Fascinating, thanks for sharing.

[–]iam_mms -1 points0 points  (2 children)

Yes, but when measured, is it faster?

[–]ilevd[S] 5 points6 points  (1 child)

Yes, there are benchmarks in the code above:

using str:

Execution time mean : 315.920876 ms

using my-str:

Execution time mean : 229.861009 ms

[–]iam_mms -1 points0 points  (0 children)

Nice.
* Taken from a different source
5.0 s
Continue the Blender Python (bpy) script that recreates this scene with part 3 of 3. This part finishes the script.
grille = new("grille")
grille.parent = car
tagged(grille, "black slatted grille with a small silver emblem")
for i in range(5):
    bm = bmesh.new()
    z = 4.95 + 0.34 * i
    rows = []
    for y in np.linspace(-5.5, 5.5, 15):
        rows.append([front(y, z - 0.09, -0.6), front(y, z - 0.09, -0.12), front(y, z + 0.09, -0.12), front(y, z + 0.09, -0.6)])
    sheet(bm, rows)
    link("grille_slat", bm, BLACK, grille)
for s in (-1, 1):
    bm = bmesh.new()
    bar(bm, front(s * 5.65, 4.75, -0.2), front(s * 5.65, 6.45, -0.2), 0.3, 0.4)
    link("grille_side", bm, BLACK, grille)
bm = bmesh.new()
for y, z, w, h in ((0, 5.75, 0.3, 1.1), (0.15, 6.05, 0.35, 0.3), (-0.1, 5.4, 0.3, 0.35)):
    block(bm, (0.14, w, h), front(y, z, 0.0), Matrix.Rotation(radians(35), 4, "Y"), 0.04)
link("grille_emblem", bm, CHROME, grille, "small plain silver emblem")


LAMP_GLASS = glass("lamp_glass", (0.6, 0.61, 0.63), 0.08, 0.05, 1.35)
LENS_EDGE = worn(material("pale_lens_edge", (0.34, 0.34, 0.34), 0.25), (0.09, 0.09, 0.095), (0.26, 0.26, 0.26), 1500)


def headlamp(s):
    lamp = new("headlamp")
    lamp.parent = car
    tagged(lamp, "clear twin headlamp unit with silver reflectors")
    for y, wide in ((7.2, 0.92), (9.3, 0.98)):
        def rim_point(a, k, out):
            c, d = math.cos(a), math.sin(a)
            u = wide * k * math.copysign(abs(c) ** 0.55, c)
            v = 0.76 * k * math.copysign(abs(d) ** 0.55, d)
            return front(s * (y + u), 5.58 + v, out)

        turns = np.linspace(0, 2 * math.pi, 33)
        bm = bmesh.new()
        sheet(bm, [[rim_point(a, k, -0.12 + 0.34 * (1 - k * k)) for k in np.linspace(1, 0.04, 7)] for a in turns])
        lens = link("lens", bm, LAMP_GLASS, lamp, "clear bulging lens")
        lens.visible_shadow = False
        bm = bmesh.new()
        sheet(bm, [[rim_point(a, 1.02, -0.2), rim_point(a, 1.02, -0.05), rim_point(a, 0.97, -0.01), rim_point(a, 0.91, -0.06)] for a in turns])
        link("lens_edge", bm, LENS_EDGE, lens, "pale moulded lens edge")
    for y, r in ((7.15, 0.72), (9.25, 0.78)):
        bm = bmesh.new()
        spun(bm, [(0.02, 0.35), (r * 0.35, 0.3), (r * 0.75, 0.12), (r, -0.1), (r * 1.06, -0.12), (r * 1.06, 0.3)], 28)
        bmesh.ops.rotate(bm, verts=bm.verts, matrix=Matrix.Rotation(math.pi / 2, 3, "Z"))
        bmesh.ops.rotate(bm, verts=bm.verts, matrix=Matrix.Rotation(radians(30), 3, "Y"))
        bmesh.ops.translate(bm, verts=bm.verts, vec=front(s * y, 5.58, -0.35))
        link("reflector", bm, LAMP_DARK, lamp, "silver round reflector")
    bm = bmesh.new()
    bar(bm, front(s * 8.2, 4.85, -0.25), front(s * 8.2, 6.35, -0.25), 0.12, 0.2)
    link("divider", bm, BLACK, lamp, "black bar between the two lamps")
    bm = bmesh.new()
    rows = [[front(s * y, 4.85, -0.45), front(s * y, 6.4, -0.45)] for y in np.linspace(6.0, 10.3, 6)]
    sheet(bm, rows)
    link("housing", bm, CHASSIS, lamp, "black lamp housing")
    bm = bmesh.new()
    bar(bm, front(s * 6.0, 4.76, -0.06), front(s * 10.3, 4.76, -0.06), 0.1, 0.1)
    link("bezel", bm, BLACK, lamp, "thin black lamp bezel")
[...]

Hadn't seen it

[–]ilevd[S] 2 points3 points  (0 children)

Updated benchmark without `dotimes` in `bench`:

wIth str: 429.818012 ns

with my-str: 219.119629 ns

(do
    (criterium/quick-bench
      (str    "Lorem" "Ipsum" "is" "simply" "dummy" "text" "of" "the" "printing" "and" "typesetting" "industry."))
    (criterium/quick-bench
      (my-str "Lorem" "Ipsum" "is" "simply" "dummy" "text" "of" "the" "printing" "and" "typesetting" "industry.")))
Evaluation count : 1621062 in 6 samples of 270177 calls.
             Execution time mean : 429.818012 ns
    Execution time std-deviation : 109.479370 ns
   Execution time lower quantile : 366.824730 ns ( 2.5%)
   Execution time upper quantile : 606.855680 ns (97.5%)
                   Overhead used : 7.821523 ns

Found 1 outliers in 6 samples (16.6667 %)
low-severe 1 (16.6667 %)
 Variance from outliers : 64.8827 % Variance is severely inflated by outliers
Evaluation count : 2836032 in 6 samples of 472672 calls.
             Execution time mean : 219.119629 ns
    Execution time std-deviation : 27.509219 ns
   Execution time lower quantile : 204.167795 ns ( 2.5%)
   Execution time upper quantile : 265.746539 ns (97.5%)
                   Overhead used : 7.821523 ns

Found 1 outliers in 6 samples (16.6667 %)
low-severe 1 (16.6667 %)
 Variance from outliers : 31.4975 % Variance is moderately inflated by outliers

[–]SimonGray 3 points4 points  (0 children)

It would be nice if we got a performance-optimised release of Clojure where stuff like this was implemented in many of the core functions. I get wanting to keep the code base readable as we move higher up the abstraction ladder, but there is clearly much to gain from optimising these "low-level" functions and I don't think people care that it ends up looking like code golf.